CAMINOS ORGÁNICOS / ORGANIC PATHS
BENICARLÓ - IES Ramon Cid - IES La Salle
Every morning I have to face my image, it is not something that affects me negatively, but I feel that it is an important part of myself. I think that the prettier I am, the better the day will be, since at least I will be able to get something positive out of it. I usually focus more than anything on hair, clothes and perfume, the fact of having all this correct gives me confidence to start my day.
I go out onto the street and pass an abandoned parking lot. As I walk around it, I notice a strange sensation on my skin. This is because at night you often hear seemingly strange noises. Later I find “the house of terror”, I call it that because it literally looks like something out of a Sinister movie.
I pass a building which I have seen growing over the years, the squatters' house, the Mercadona and then the alley. The truth is that I don't find it pleasant to walk through there, since it is always full of men who stare at me and this makes me quite uncomfortable, so I try to speed up my pace.

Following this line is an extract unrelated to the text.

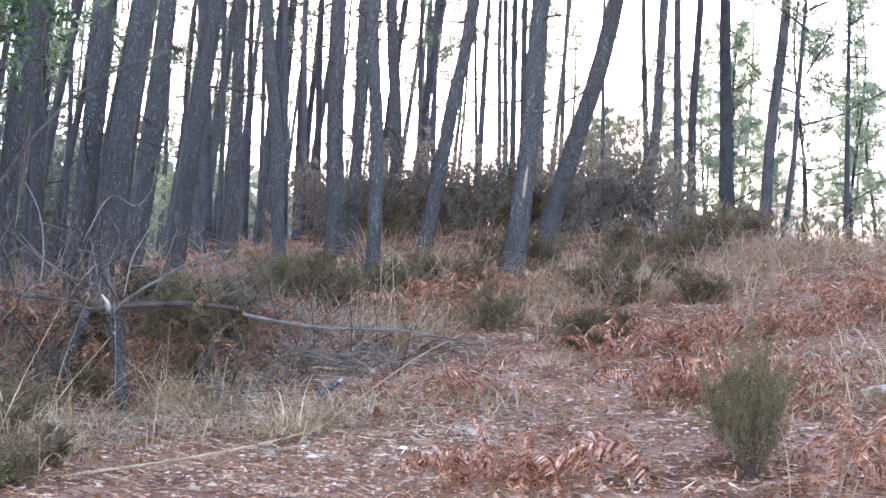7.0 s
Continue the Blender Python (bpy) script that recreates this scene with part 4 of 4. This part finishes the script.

I usually do the walk alone and very, very quickly, since most of the time I tend to arrive late. I continue my journey and I find Paula's house, the place where there India, Paula and I met to go together. I wish I could go back to those moments, but now they are in other schools. I talk to India almost every day and although we have only known each other for two years, I've realized that it is not a question of time, but of connection. We have many things in common, one of them is books. I love reading, I feel like I disconnect when I read and all my problems disappear. Reading has helped me grow both psychologically and personally, it is not just a hobby for me, it is part of my life.
I pass by the San Bartolomé church, where I try not to look up, since I have a strange vertigo for as long as I can remember. I think they call it inverted vertigo, although I don't know anyone who has something similar. Then I arrive to the City Hall. Memories run through my mind, from the "chupinazo" at the beginning of the August festivities, to the “cridà” of the Fallas. I love the holidays, they feel very familiar. The brass bands singing with your friends, the people, the joy, the music... it's all so beautiful and exciting at the same time. Then there is the street that has been under construction for so long. In addition to the fact that it has been quite uncomfortable to have to walk through it, I feel that it has been a useless expense, since there are more priority and requested objectives than cutting one of the most significant entrances to Benicarló. Well, but that's my opinion.
Before arriving at the high school I find the Constitution Park, in that park only happy memories of my childhood come to me. I couldn't say anything bad about it even if I wanted to, but I wish we all valued time more. And I'm already there, at the high school, about to enter. I know that many students feel rejection towards it, because sitting all day and with so many rules becomes quite tiresome. But I know each of us will miss going there every day. See our friends, laugh, talk, feel at ease. Now we don't value it because we are here, but when each one of us has to take a different path and the hello turns into a goodbye or a "see you soon", I know it will hurt us and we will wish to be able to come back and take advantage of that a little more time. Now we think it as a distant event, but sooner or later it will come, although most of us are not aware of it.